■ **STATED GOAL**
Write out the material again exactly, please, and omit the pictures.

(begin)

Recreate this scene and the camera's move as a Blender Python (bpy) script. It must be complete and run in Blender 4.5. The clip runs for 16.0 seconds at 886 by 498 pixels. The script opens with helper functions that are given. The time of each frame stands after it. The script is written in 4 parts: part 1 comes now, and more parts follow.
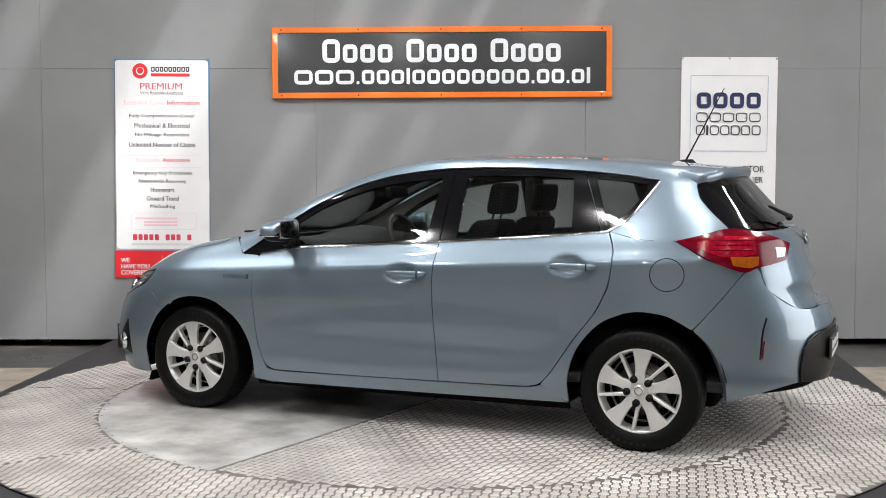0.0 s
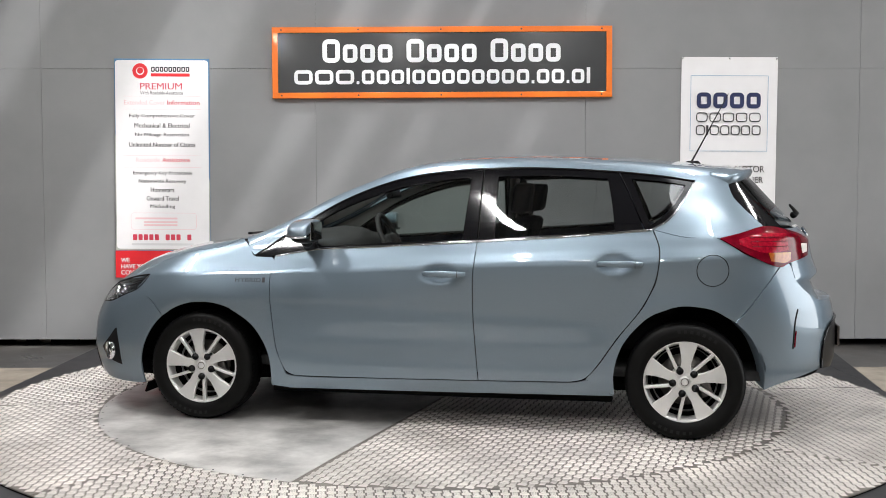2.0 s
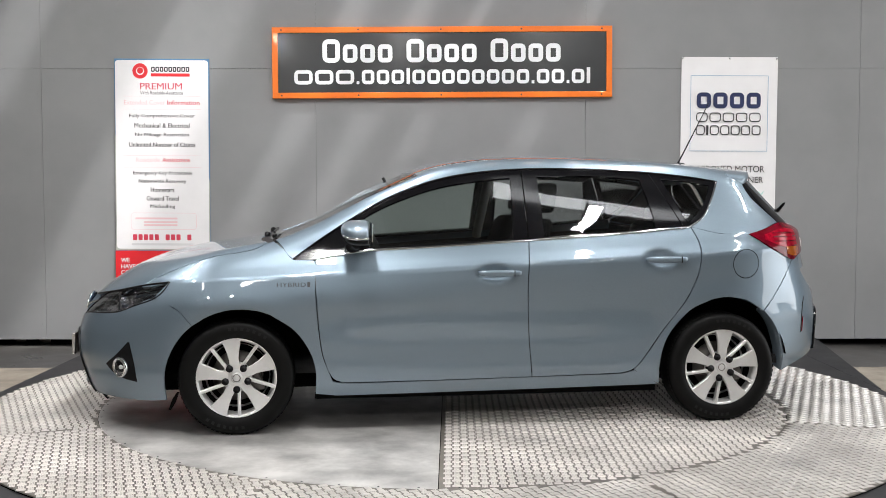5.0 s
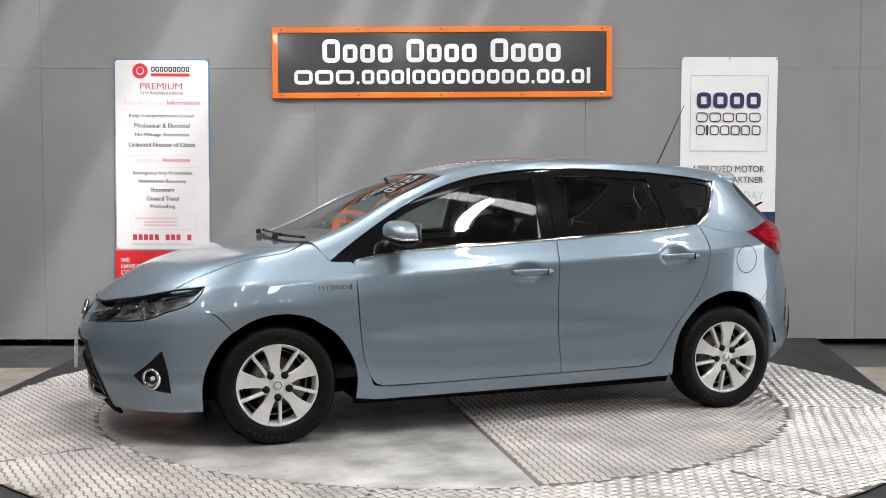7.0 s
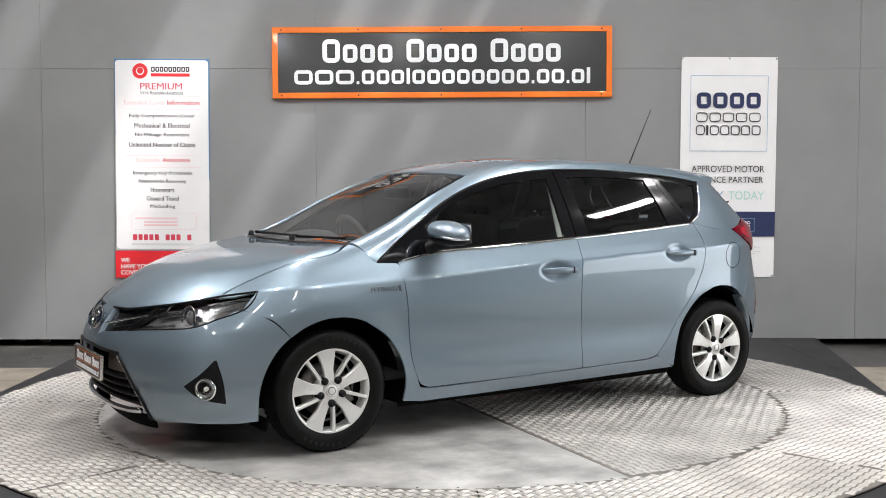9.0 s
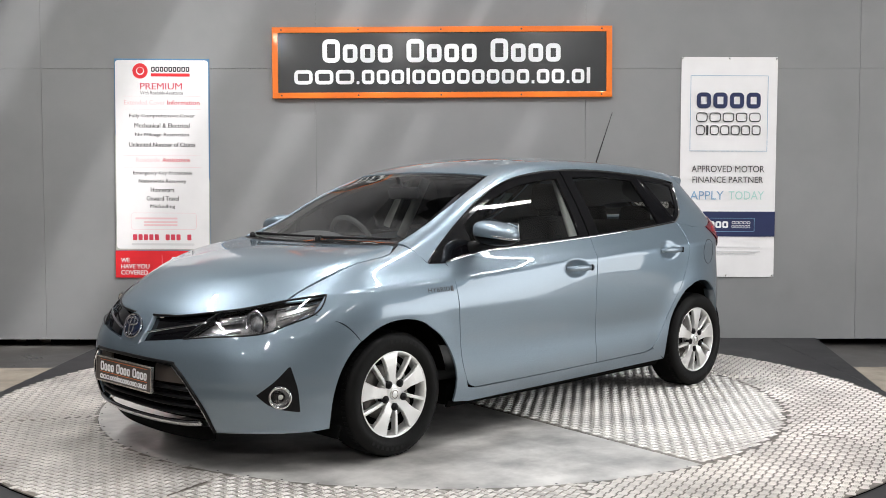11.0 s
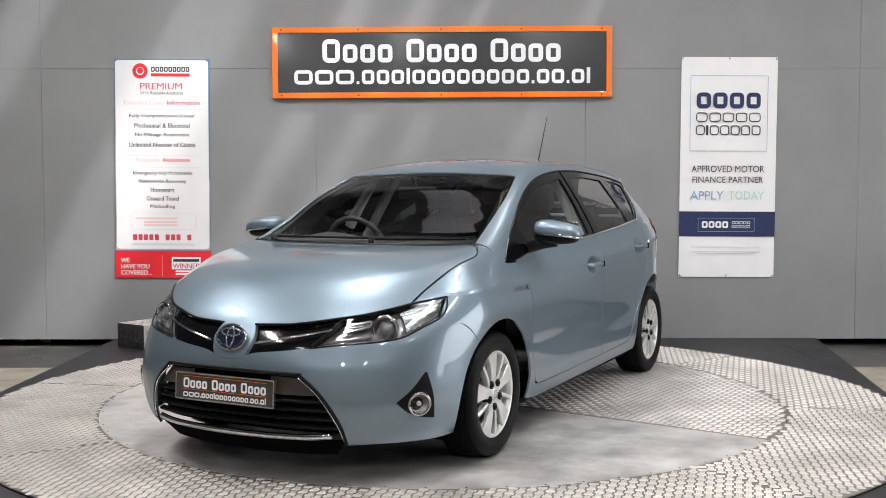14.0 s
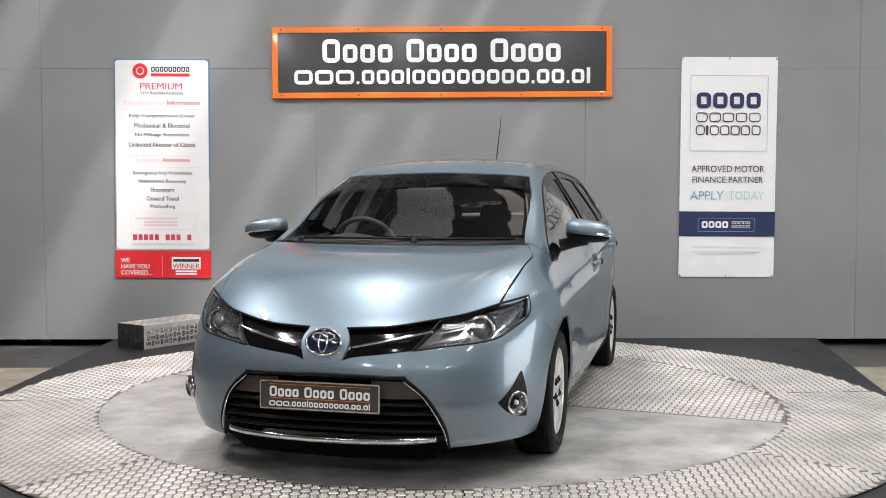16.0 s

(end)

■ **WORKED SOLUTION**
Recreate this scene and the camera's move as a Blender Python (bpy) script. It must be complete and run in Blender 4.5. The clip runs for 16.0 seconds at 886 by 498 pixels. The script opens with helper functions that are given. The time of each frame stands after it. The script is written in 4 parts: part 1 comes now, and more parts follow.
0.0 s
2.0 s
5.0 s
7.0 s
9.0 s
11.0 s
14.0 s
16.0 s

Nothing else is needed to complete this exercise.